THE TASK:
Quote precisely the run of lines opening with the line containing "finishes the script." and closing with the line containing "0.0006, 0.0005, 0),))", and nothing else.

WORKING DATA:

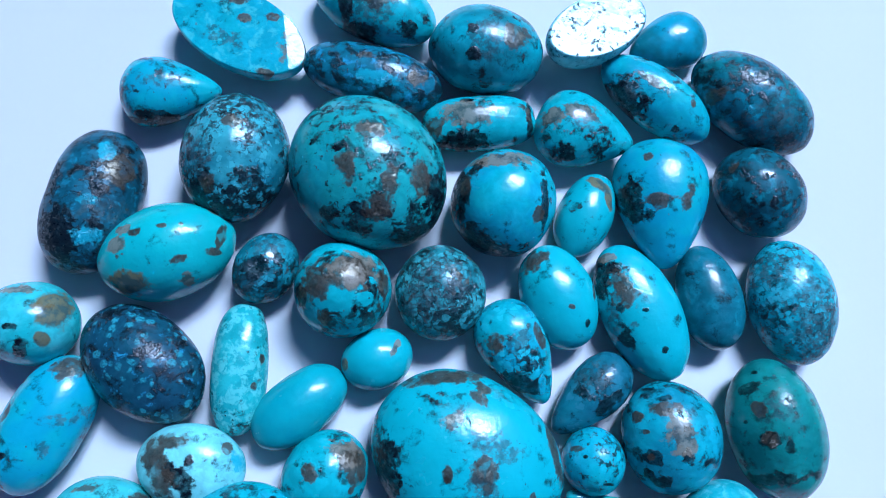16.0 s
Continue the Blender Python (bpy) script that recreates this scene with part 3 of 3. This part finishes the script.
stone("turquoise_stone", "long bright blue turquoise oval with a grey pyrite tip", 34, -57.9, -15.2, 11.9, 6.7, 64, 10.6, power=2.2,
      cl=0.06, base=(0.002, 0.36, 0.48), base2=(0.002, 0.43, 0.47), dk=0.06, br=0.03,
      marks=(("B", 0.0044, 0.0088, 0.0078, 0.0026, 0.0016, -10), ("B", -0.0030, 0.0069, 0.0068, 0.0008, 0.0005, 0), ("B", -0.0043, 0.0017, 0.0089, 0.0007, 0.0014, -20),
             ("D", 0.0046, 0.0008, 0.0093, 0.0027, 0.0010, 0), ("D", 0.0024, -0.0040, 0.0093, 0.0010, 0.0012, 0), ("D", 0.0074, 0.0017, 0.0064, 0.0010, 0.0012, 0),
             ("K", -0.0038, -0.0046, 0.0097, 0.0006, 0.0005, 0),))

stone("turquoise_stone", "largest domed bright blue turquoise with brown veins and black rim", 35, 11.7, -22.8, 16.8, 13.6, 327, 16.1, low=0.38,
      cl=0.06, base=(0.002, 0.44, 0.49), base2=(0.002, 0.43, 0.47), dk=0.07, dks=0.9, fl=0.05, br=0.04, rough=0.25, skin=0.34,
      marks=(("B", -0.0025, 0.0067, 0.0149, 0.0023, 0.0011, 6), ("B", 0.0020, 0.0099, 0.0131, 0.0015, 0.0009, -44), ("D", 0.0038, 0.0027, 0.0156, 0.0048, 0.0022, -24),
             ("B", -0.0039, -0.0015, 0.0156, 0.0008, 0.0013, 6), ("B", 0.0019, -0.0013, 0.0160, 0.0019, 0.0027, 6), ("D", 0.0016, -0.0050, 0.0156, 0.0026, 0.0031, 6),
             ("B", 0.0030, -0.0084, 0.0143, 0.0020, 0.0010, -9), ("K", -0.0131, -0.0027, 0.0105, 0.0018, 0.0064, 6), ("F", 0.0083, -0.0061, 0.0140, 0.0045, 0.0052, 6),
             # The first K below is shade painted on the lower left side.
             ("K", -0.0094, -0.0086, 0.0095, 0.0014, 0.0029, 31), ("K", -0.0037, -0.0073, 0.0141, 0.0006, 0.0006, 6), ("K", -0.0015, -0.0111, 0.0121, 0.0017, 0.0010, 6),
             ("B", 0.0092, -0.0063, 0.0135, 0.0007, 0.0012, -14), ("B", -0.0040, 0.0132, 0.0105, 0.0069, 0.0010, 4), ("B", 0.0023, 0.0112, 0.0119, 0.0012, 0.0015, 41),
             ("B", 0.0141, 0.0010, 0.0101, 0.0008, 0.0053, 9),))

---

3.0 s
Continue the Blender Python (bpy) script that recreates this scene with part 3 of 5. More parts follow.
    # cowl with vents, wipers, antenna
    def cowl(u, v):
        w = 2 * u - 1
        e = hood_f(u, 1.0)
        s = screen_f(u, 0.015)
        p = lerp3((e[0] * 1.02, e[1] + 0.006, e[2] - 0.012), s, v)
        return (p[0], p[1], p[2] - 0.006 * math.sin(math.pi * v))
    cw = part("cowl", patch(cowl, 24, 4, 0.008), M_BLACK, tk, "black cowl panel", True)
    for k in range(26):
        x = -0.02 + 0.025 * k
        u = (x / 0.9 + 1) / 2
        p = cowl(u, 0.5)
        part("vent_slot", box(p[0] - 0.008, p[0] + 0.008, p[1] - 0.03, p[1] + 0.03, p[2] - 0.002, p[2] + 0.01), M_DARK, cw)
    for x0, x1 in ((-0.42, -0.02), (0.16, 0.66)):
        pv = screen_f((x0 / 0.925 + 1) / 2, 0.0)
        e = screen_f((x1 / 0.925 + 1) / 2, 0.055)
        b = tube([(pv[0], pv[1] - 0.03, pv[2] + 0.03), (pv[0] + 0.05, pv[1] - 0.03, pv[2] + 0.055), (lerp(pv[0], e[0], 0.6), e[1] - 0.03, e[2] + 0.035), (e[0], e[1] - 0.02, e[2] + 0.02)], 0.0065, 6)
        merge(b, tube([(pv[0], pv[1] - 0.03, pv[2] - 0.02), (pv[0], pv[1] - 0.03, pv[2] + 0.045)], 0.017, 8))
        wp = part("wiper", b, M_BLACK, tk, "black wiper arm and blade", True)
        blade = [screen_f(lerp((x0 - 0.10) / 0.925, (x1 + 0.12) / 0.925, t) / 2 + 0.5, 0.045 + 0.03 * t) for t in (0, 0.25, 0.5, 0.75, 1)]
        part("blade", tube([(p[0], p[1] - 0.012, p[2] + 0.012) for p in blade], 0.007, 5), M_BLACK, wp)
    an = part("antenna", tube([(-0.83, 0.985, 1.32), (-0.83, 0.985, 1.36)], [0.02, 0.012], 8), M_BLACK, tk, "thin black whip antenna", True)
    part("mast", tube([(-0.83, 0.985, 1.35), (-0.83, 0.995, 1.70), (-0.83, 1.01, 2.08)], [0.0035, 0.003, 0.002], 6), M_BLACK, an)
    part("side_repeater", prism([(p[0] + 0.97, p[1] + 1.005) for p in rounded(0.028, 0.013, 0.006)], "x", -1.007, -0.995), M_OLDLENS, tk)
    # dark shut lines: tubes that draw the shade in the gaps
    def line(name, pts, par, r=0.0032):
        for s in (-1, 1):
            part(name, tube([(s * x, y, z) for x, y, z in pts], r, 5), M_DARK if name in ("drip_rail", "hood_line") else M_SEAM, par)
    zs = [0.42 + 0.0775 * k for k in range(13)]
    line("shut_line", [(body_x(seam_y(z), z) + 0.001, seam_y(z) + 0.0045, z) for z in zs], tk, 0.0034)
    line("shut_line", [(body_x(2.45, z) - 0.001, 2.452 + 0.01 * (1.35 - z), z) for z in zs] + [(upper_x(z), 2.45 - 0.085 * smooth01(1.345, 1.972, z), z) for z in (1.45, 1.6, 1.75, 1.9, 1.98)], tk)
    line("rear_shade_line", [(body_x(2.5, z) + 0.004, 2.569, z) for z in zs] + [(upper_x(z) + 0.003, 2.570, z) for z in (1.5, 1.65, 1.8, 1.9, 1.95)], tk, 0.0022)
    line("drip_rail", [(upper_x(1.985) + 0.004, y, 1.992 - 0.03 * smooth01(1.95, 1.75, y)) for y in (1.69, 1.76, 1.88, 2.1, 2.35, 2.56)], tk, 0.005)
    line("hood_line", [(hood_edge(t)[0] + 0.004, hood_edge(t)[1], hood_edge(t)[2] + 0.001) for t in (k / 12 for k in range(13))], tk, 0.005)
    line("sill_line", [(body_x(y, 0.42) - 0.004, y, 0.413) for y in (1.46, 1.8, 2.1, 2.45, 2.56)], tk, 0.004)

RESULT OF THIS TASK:
Continue the Blender Python (bpy) script that recreates this scene with part 3 of 3. This part finishes the script.
stone("turquoise_stone", "long bright blue turquoise oval with a grey pyrite tip", 34, -57.9, -15.2, 11.9, 6.7, 64, 10.6, power=2.2,
      cl=0.06, base=(0.002, 0.36, 0.48), base2=(0.002, 0.43, 0.47), dk=0.06, br=0.03,
      marks=(("B", 0.0044, 0.0088, 0.0078, 0.0026, 0.0016, -10), ("B", -0.0030, 0.0069, 0.0068, 0.0008, 0.0005, 0), ("B", -0.0043, 0.0017, 0.0089, 0.0007, 0.0014, -20),
             ("D", 0.0046, 0.0008, 0.0093, 0.0027, 0.0010, 0), ("D", 0.0024, -0.0040, 0.0093, 0.0010, 0.0012, 0), ("D", 0.0074, 0.0017, 0.0064, 0.0010, 0.0012, 0),
             ("K", -0.0038, -0.0046, 0.0097, 0.0006, 0.0005, 0),))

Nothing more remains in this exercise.